From New York to L.A., those of us bringing up the rear of the baby-boomer generation are kicking off our 41st year with more hoopla than most of our parents would have ever deemed appropriate.

Two years ago, Kent Brasloff, a New York interior designer, orchestrated a three-day birthday extravaganza in honor of his 40th. Beginning with a smallish get-together for 25 out-of-town guests at a chic Italian restaurant, the festivities culminated with a maharajah’s garden-themed ball held in a palm-filled city loft. The dress code suggested the wearing of turbans and tiaras; and, according to the host, officials of the Miss America Pageant graciously supplied loaner tiaras for those without their own.

Brasloff spent six months planning and fine-tuning every detail, from the bacon-wrapped pickled watermelon rinds to the peacock feathers sprouting from the top of a three-tiered cake. He spent more than $30,000 for what he called “the most perfect three days of my life.”

OK, so boomers can be a bit self-indulgent--the experts have been known to use the word “narcissistic.”

“But for this generation, the 40th birthday party is definitely about things being bigger and better,” said Richard Laermer, whose examination of societal trends is the subject of his recent book, “Trendspotting” (Penguin Putnam, 2002). “Many of us think of this as the last big birthday party we’ll throw for ourselves,” Laermer said. “It’s not that we’re going to die, but we just don’t see ourselves doing this grand of a thing at 50 or 60 years old.”

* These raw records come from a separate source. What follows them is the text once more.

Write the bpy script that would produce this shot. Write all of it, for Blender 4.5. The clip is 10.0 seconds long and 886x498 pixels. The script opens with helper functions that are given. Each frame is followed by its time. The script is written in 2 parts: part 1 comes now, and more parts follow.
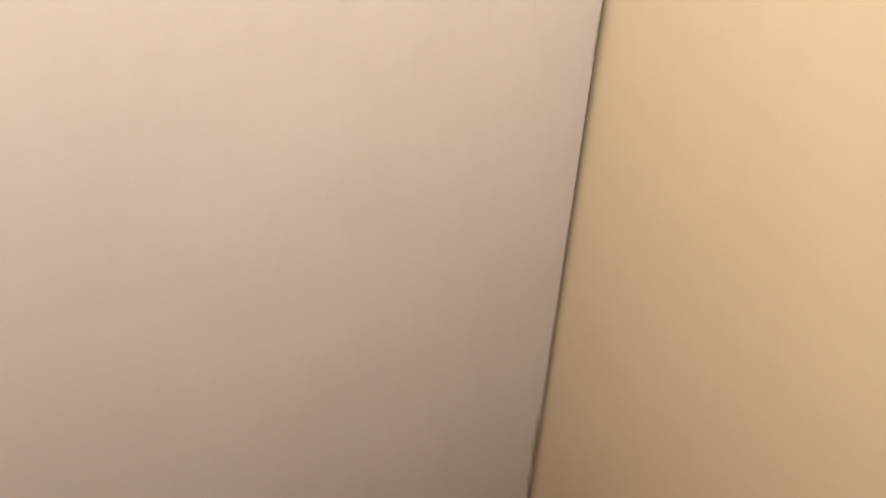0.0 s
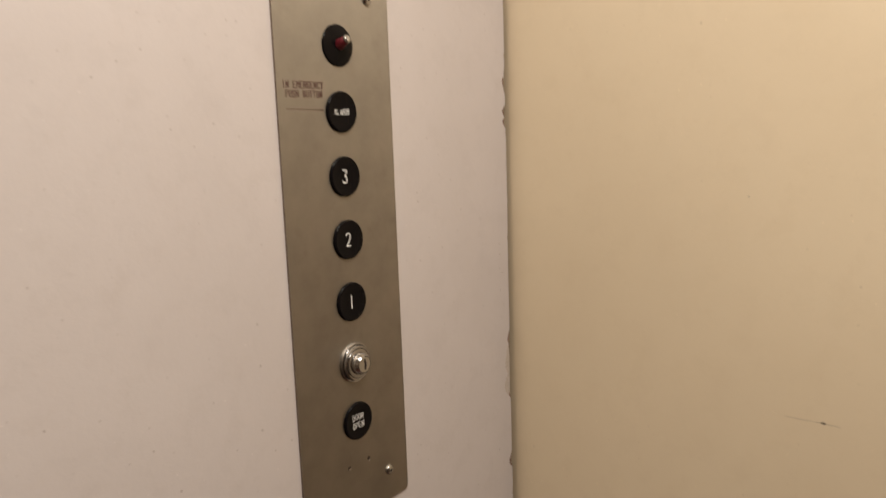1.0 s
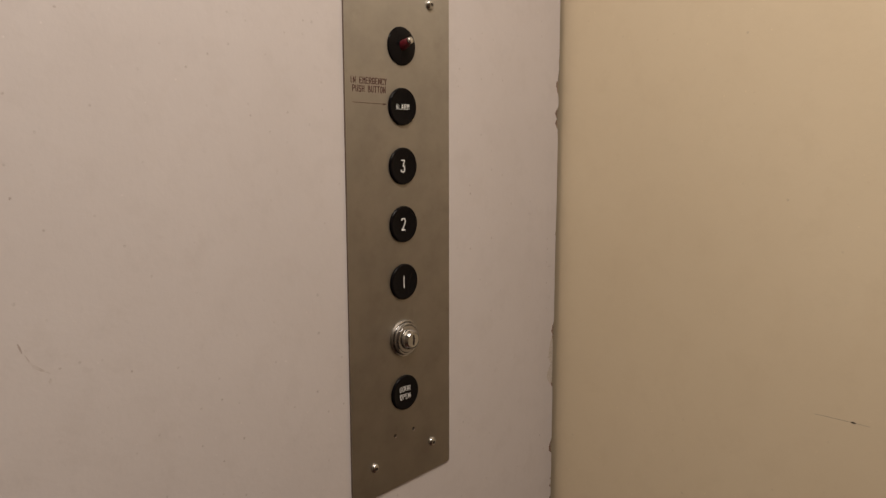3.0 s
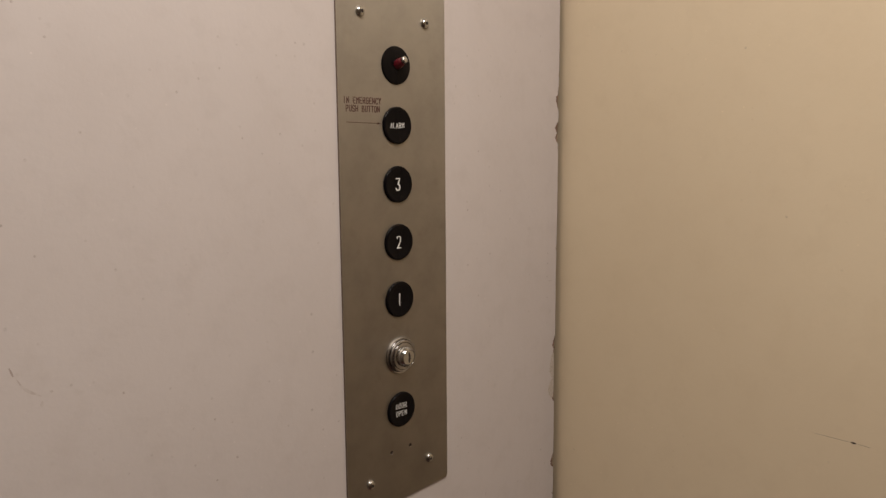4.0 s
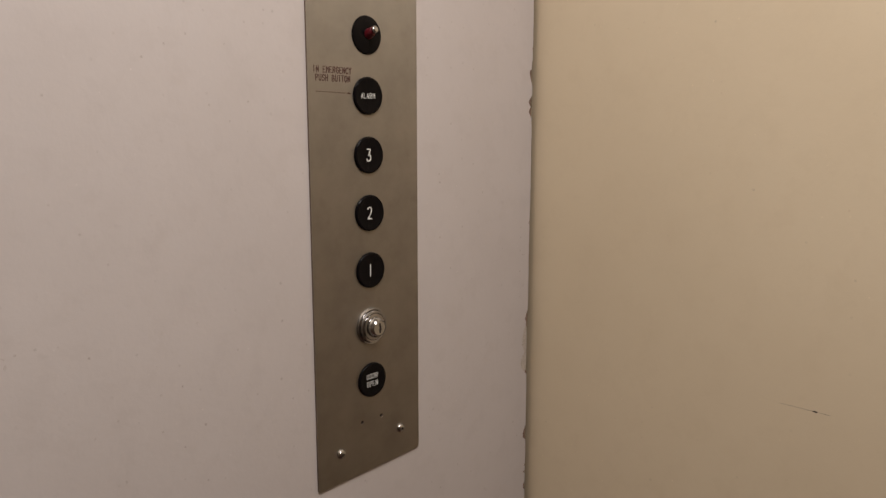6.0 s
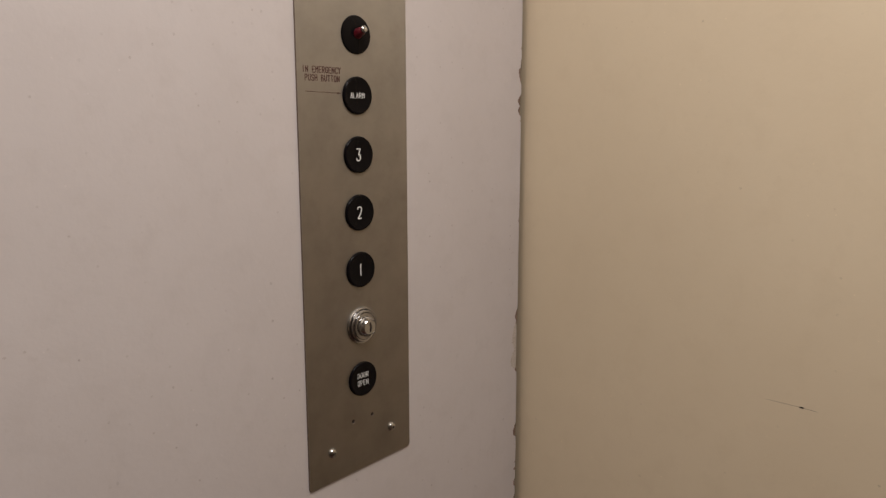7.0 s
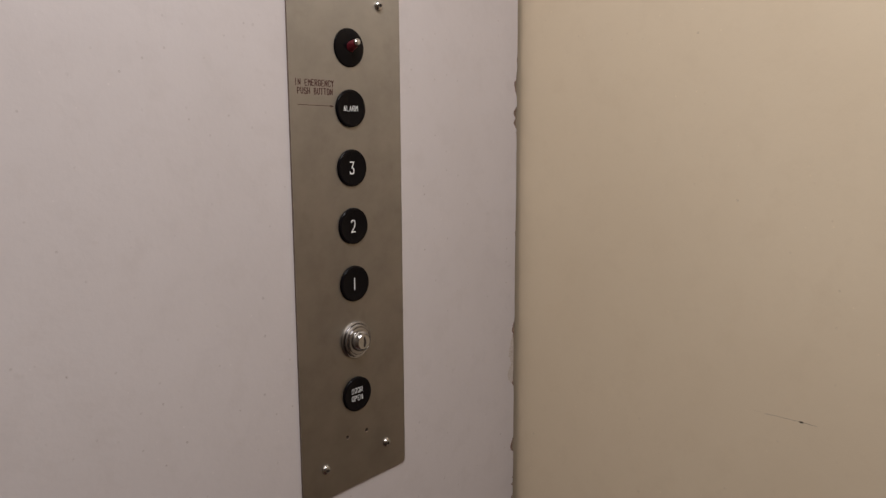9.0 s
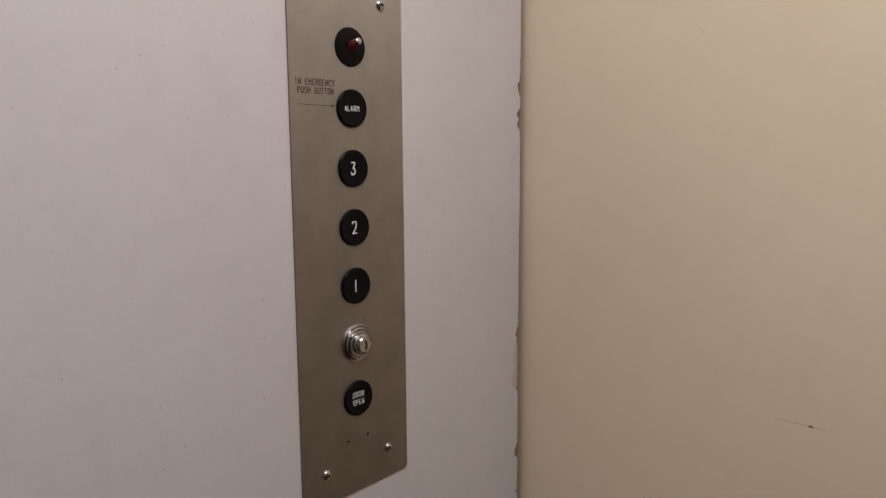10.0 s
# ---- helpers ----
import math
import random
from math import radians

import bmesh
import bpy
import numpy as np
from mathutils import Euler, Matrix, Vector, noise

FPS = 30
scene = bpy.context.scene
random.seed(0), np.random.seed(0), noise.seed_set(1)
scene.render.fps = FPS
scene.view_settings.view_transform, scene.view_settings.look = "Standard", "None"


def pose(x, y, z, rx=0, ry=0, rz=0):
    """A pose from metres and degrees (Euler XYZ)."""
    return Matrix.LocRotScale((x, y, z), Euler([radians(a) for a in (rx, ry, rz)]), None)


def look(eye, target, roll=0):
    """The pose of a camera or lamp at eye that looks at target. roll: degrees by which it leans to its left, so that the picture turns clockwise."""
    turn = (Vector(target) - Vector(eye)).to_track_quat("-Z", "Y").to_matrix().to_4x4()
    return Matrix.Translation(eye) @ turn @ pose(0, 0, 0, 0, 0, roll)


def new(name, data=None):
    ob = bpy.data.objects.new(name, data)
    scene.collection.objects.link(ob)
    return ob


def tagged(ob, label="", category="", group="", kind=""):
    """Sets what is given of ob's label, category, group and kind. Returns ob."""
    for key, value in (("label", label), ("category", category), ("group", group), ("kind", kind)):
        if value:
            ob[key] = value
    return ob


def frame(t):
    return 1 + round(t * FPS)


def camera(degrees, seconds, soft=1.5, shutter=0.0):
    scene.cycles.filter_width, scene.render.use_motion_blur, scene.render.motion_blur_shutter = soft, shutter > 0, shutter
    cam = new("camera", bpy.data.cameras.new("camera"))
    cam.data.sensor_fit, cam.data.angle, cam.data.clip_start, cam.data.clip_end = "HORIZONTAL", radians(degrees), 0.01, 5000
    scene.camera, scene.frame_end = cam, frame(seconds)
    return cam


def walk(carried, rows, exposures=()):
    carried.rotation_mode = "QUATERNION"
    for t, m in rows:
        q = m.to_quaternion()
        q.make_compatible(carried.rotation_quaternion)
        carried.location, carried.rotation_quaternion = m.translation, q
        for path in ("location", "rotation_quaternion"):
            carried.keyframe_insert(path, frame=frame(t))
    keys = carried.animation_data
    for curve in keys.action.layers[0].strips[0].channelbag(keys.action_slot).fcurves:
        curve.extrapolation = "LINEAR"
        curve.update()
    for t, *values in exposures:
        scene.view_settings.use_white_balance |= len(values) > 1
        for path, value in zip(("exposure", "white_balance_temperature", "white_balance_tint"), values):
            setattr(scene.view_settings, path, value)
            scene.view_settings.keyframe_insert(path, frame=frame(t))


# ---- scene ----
cam = camera(62.0, 10.0, soft=1.4, shutter=0.5)
PATH = [
    (0, (-0.292, -0.599, 1.183), (0.476, 0.751, -0.077), 0.9),
    (0.1, (-0.327, -0.512, 1.186), (0.689, 0.889, 0.184), -1.0),
    (0.2, (-0.347, -0.48, 1.223), (0.807, 0.933, 0.402), -1.5),
    (0.3, (-0.365, -0.448, 1.256), (0.903, 0.942, 0.578), -2.3),
    (0.4, (-0.385, -0.438, 1.266), (0.977, 0.93, 0.743), -3.6),
    (0.5, (-0.389, -0.424, 1.284), (1.035, 0.891, 0.792), -4.1),
    (0.7, (-0.403, -0.416, 1.285), (1.126, 0.807, 0.881), -3.1),
    (1, (-0.414, -0.433, 1.279), (1.133, 0.799, 0.98), -2.0),
    (1.2, (-0.423, -0.453, 1.282), (1.076, 0.847, 1.033), -1.7),
    (1.5, (-0.434, -0.473, 1.285), (1.029, 0.872, 1.061), -0.3),
    (2, (-0.44, -0.488, 1.279), (1.01, 0.867, 1.028), 0.1),
    (2.5, (-0.439, -0.482, 1.276), (0.996, 0.883, 1.002), 0.1),
    (2.7, (-0.448, -0.472, 1.266), (0.999, 0.882, 0.991), -0.1),
    (3.8, (-0.429, -0.489, 1.278), (0.972, 0.914, 1.011), -0.3),
    (4, (-0.429, -0.49, 1.281), (0.973, 0.911, 1.013), -0.4),
    (4.5, (-0.424, -0.5, 1.277), (0.988, 0.891, 1.017), -0.3),
    (5, (-0.424, -0.506, 1.276), (1.002, 0.868, 0.994), -0.1),
    (5.5, (-0.426, -0.504, 1.276), (0.999, 0.867, 0.974), -0.1),
    (6, (-0.423, -0.502, 1.27), (1.002, 0.865, 0.959), -0.0),
    (6.2, (-0.423, -0.502, 1.268), (1.004, 0.862, 0.949), 0.0),
    (7.3, (-0.425, -0.503, 1.274), (1.022, 0.84, 0.954), -0.1),
    (7.5, (-0.423, -0.503, 1.274), (1.019, 0.845, 0.953), -0.2),
    (8, (-0.425, -0.502, 1.277), (1.009, 0.858, 0.972), -0.2),
    (8.5, (-0.422, -0.504, 1.276), (1.017, 0.853, 0.98), -0.3),
    (9, (-0.416, -0.503, 1.274), (1.029, 0.848, 0.983), -0.3),
    (9.5, (-0.412, -0.502, 1.271), (1.03, 0.855, 0.994), -0.4),
    (10, (-0.409, -0.499, 1.267), (1.03, 0.863, 0.998), -0.4),
]
EXPOSURES = [
    (0.0, 1.47, 6960, 9), (0.1, 1.27, 6800, 6), (0.3, 1.15, 6680, 4), (0.5, 0.87, 6680, 5), (1.0, 0.42, 6750, 8), (1.5, 0.10, 6800, 10), (2.5, -0.05, 6850, 10),
    (4.5, 0.0, 6500, 10), (7.5, 0.0, 6150, 10), (10.0, 0.0, 5750, 10),
]
walk(cam, [(t, look(eye, target, roll)) for t, eye, target, roll in PATH], EXPOSURES)

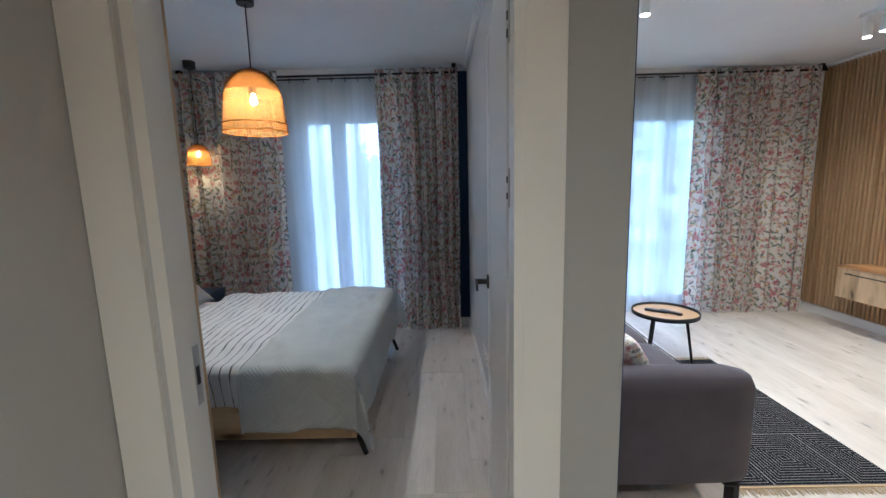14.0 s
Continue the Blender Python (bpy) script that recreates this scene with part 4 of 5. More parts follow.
RX0, RX1, RY0, RY1 = .71, 1.52, -.72, .695
t = thing("rug", pose((RX0 + RX1) / 2, RY1, 0), "black and off-white rug with concentric squares and tan fringe", "rug")
part("weave", bm_box(RX0, RX1, RY0, RY1, .0, .009, .003), rug_weave, t, world=True)
for yy, s in ((RY1, 1), (RY0, -1)):
    bm = bmesh.new()
    part("hem", bm_box(RX0, RX1, yy + (.0005 if s > 0 else -.012), yy + (.012 if s > 0 else -.0005), 0.0, .008), tassel, t, world=True)
    rnd = random.Random(8)
    for i in range(110):
        x = RX0 + (i + .5) / 110 * (RX1 - RX0)
        d = rnd.uniform(-.012, .012)
        bm_add(bm, bm_tube([(x, yy + s * .0125, .004), (x + d * .5, yy + s * .03, .004), (x + d, yy + s * rnd.uniform(.045, .06), .002)], .0022, 4))
    tagged(part("fringe", bm, tassel, t, "tan knotted fringe", world=True), kind="stuff")

CT = (1.11, -.72)
t = thing("coffee_table", pose(CT[0], CT[1], 0), "round tray coffee table with a dark rim and three black legs", "table")
part("tray_top", bm_cyl(.238, .238, .404, .414, 48), ply, t)
part("rim", bm_lathe([(.2385, .402), (.245, .402), (.247, .432), (.243, .435), (.2385, .432), (.2385, .4145)], 48), graphite, t, "dark raised rim", True)
for i in range(3):
    a = .5 + i * 2.094
    part("leg", bm_tube([(.15 * math.cos(a), .15 * math.sin(a), .403), (.21 * math.cos(a), .21 * math.sin(a), 0)], .012, 10, .009), black_matt, t)
for i, (dx, dy, rz) in enumerate(((-.03, .03, 35), (.06, -.02, 52))):
    r = thing("remote_control", pose(CT[0] + dx, CT[1] + dy, .4145, 0, 0, rz), "slim black remote control on the coffee table", "remote", "remote controls")
    part("body", bm_box(-.02, .02, -.085, .085, 0, .018, .005), black_matt, r)
    for j in range(4):
        part("button", bm_cyl(.0045, .0045, .0182, .0196, 10, (-1) ** j * .008, .05 - j * .028), graphite, r)

# television wall
t = thing("slat_wall_panel", pose(XW, -1.5, 0), "oak slat wall panel beside the television", "panel")
part("backing", bm_box(XW + .0005, XW + .010, -2.055, -.715, .10, CEIL - .03), graphite, t, world=True)
sl = finish(bm_box(0, .022, -.0135, .0135, .10, CEIL - .03, .002), "slat", slat_oak)
for i in range(32):
    ob = new("slat", sl)
    ob.parent = t
    ob.matrix_basis = t.matrix_basis.inverted() @ Matrix.Translation((XW + .0105, -2.035 + i * .0425, 0))
t = thing("television", pose(XW + .06, -.22, 1.35), "large flat black television with a silver lower edge", "television")
part("screen_body", bm_box(XW + .045, XW + .075, -.78, .555, .945, 1.70, .004), black_matt, t, world=True)
part("screen", bm_box(XW + .0755, XW + .0775, -.772, .547, .962, 1.692), tv_screen, t, "dark glossy screen", world=True)
part("silver_edge", bm_box(XW + .05, XW + .079, -.78, .555, .932, .9445), steel, t, "thin silver lower edge", world=True)
part("wall_mount", bm_box(XW + .0005, XW + .0445, -.40, .0, 1.20, 1.55), black_matt, t, world=True)
cy = [-1.36, -.80, -.22, .58]
for a, b in zip(cy, cy[1:]):
    t = thing("tv_cabinet", pose(XW, (a + b) / 2, .34), "wall-hung oak television cabinet with a black bar handle", "cabinet", "television cabinets")
    part("body", bm_box(XW + .0335, -.875, a + .001, b - .001, .335, .618), oak_y, t, world=True)
    f = part("drawer_front", bm_box(-.874, -.856, a + .002, b - .002, .337, .614, .0015), oak_z, t, world=True)
    bar_handle("handle", .36, 0, pose(-.856, (a + b) / 2, .575, 0, 0, 90), f)
solid("cabinet_top_board", bm_box(XW + .0335, -.85, cy[0] - .004, cy[-1] + .004, .619, .64, .002), honey_y, "long honey oak board on the television cabinets", "shelf")
socket_plate(pose(XW, -1.42, .20, 0, 0, 90), 3, label="white triple socket under the television cabinet")
t = thing("flower_vase", pose(-1.0, -.42, .6405), "small pink glass vase on the television cabinet", "vase")
part("vase", bm_lathe([(.001, .001), (.035, .001), (.04, .03), (.03, .09), (.022, .13), (.03, .16)], 24), pink_wall, t, smooth=True)

# radiator on the sofa wall
t = thing("radiator", pose(XE, -1.6, .14), "white ribbed panel radiator on the navy wall", "radiator")
part("front_panel", bm_box(XE - .10, XE - .085, -1.98, -1.21, .14, .99, .006), white_gloss, t, world=True)
for i in range(18):
    part("rib", bm_box(XE - .108, XE - .1005, -1.955 + i * .042, -1.93 + i * .042, .17, .96, .003), white_gloss, t, world=True)
part("core", bm_box(XE - .084, XE - .03, -1.97, -1.22, .15, .97), white_gloss, t, world=True)
part("grille", bm_box(XE - .10, XE - .03, -1.98, -1.21, .9905, 1.0, .002), white_gloss, t, world=True)
for y in (-1.85, -1.35):
    part("wall_bracket", bm_box(XE - .0295, XE - .0045, y, y + .04, .3, .85), white_gloss, t, world=True)
part("end_cap", bm_box(XE - .10, XE - .03, -1.209, -1.205, .14, 1.0), white_gloss, t, world=True)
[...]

Karla Swatek, who recently hosted a 40th birthday party for her husband at their La Costa home, believes there’s good reason for a party, particularly in Southern California. “I think people age better here and are younger at heart, so turning 40 is cause for celebration, not depression,” said the La Jolla-based book publicist. “I’ll save the depression for 50.”

Advertisement

For her husband’s party, Swatek opted for a Mardi Gras theme with Cajun cuisine, New Orleans-style cocktails and a fortuneteller. Swatek, too, has been a guest at numerous 40th shindigs, from a recent cruise to Mexico to a middle-aged prom. She admits that when it comes to planning a 40th birthday party, there is definitely a feeling of one-upmanship within her social circle--a no-holds-barred, competitive spirit likened only to the planning of a son’s bar mitzvah or a daughter’s wedding.

“I think my friends are looking to make a big splash,” Swatek said. “After all, 40 just isn’t what it used to be.”

True, even in our youth-worshipping culture, 40 has taken on a new look. Sexy, vibrant, botoxed role models from Madonna to Cher have confronted these 40-something years with stomachs fully bared. And though they may have helped convince us that turning 40 is not the beginning of the end, for many of us there is still fear attached to the number and the aging process. In fact, these elaborate birthday celebrations may be a sort of catered coping mechanism.

“These big parties are actually a reflection of our fears about aging and our own mortality,” said Susan Krauss Whitbourne, professor of psychology at the University of Massachusetts at Amherst. The planning occupies our mental energy for months, and the party itself may make the day a little easier, said Whitbourne, an expert in adult psychological development. But remember, at the end of the day, you are still 40.

“There’s nothing wrong with having a lavish party, but you need to go into it with your eyes wide open so you’re prepared for the emotional cleanup after the guests all leave,” Whitbourne said. “Forty is just a number. You are no different than you were the day before or the day after,” she added.

Whitbourne also said that the September terrorist attacks continue to change many of our attitudes about mortality. Now, more people may be choosing to take something bittersweet, like turning 40, and transform it into something pleasurable, she said.

Advertisement

For several years, Janie and Mark Herzog casually talked about the most memorable way to celebrate Mark’s recent 40th birthday. After considering their options, the Pasadena couple decided on a quiet European vacation.

But on Sept. 11, Mark, who owns a television production company, was walking through the American Airlines terminal at New York’s La Guardia Airport. He looked out the terminal’s window just in time to witness the attack on the World Trade Center’s south tower.

“Of course, from that moment, the whole concept of us traveling together, of being so far away from our two children, made us very uncomfortable,” said Janie, a publicist in the film industry. So two months before Mark’s June birthday, they changed their plans and decided to have a party at home.

Now the birthday boy wanted only family, friends and fun. And when the Pasadena police showed up at midnight requesting that the music be turned down, Mark knew he’d ushered in 40 as he had hoped--memorably.